DEVASTATING REALIZATION WHILE SITTING IN THIS STARBUCKS WAITING FOR MY GENIUS BAR APPOINTMENT WHICH I HAD TO RESCHEDULE BECAUSE THE L TRAIN BROKE (CRY ME A RIVER, I KNOW): If Meg Ryan was sooooooo into saving small businesses in You’ve Got Mail, why did she patronize Starbucks every morning and not the independently-operated coffee shops that probably blanketed her Upper West Side neighborhood?
Hypocrite! The Shop Around The Corner deserved what it got!
In closing, You‘ve Got Mail is still the greatest movie all time and this Starbucks iced coffee is delicious.
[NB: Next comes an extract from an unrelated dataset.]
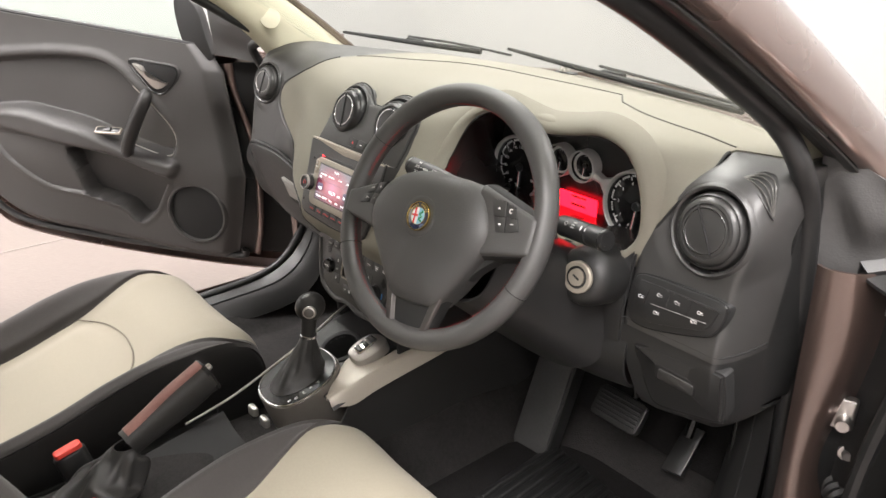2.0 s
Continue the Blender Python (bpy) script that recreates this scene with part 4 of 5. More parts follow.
def build_driver_switches():
    tilt = plane_frame((0.625, 0.1550, 0.800), (-0.03, -1, 0.14))
    def loc(pts):
        return [(x - 0.625, z - 0.800) for x, z in pts]
    frame_pts = curve(loc([(0.546, 0.800), (0.553, 0.828), (0.580, 0.836), (0.640, 0.838), (0.690, 0.838), (0.698, 0.826), (0.690, 0.797), (0.670, 0.783), (0.600, 0.763), (0.565, 0.760), (0.551, 0.772)]), 60, True)
    part("panel_gap", slab(offset_outline(ccw(frame_pts), -0.0018), -0.02, 0.0012, 0.0005, tilt), PITCH, dash)
    sw = part("switch_panel", slab(frame_pts, -0.02, 0.004, 0.003, tilt), BLACK, dash, "black switch panel beside the steering column")
    keys = curve(loc([(0.558, 0.802), (0.562, 0.823), (0.580, 0.827), (0.682, 0.828), (0.687, 0.822), (0.680, 0.801), (0.664, 0.791), (0.600, 0.773), (0.568, 0.771), (0.561, 0.780)]), 60, True)
    ks = part("key_plate", slab(keys, 0.0, 0.0062, 0.001, tilt), BLACK, sw, "black key plate")
    bar("split_line", 0.088, 0.0005, at(tilt, 0.006, 0.0015, 0.0063, 4), PRINTDIM, ks)
    for x in (-0.046, -0.012, 0.022):
        bar("key_gap", 0.0008, 0.024, at(tilt, x, 0.014 if x > -0.04 else 0.006, 0.0063, -8), PITCH, ks)
    for x, z, w in ((0.574, 0.803, 0.008), (0.603, 0.815, 0.008), (0.632, 0.815, 0.007), (0.668, 0.815, 0.008), (0.603, 0.789, 0.009), (0.662, 0.800, 0.008)):
        k = at(tilt, x - 0.630, z - 0.800, 0.0064)
        part("symbol", tube([k @ Vector((w * 0.34 * math.cos(a * 0.7854) - 0.001, 0.0022 * math.sin(a * 0.7854), 0)) for a in range(8)], 0.0004, 5, closed=True), PRINT, ks)
        for dz in (0.0014, -0.0012):
            bar("symbol", w * 0.30, 0.0007, at(k, w * 0.50, dz, 0), PRINT, ks)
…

I wish I could say my commute this morning involved this kind of Body Heat, but it was actually just typical human body heat from people like the girl listening to Classic Soft Rock Vol. 1 and the guy who brought his enormous metal/wood scooter on a crowded morning train.
The only thing more disgusting than feeling the radiant heat of dozens of commuters crashing on your face like the waves on a really warm post-apocalyptic beach is the thought of a Body Heat sequel being filmed right now with the same cast.
OK, I’m going to cheer myself up and listen to Rusted Root.
I intended to see the NY Neo-Futurists 30 plays in 60 minutes show (Too Much Light Makes the Baby Go Blind) last weekend, but missed the opportunity. On Tuesday I ran into my Neo-Futurist friend on the train and said, “I was going to see your show on Saturday, I even tweeted about it” as a way of convincing her that I was serious, not realizing how silly it sounded to say, “I even tweeted about it” until the words had come out of my mouth.
We proceeded to have a nice discussion about the advantages of being tall or short on a crowded train and I assured her that I’d definitely attend her (always wonderful) performance this weekend. Moral of the story: don’t ever say, “I even tweeted about it” out loud to someone.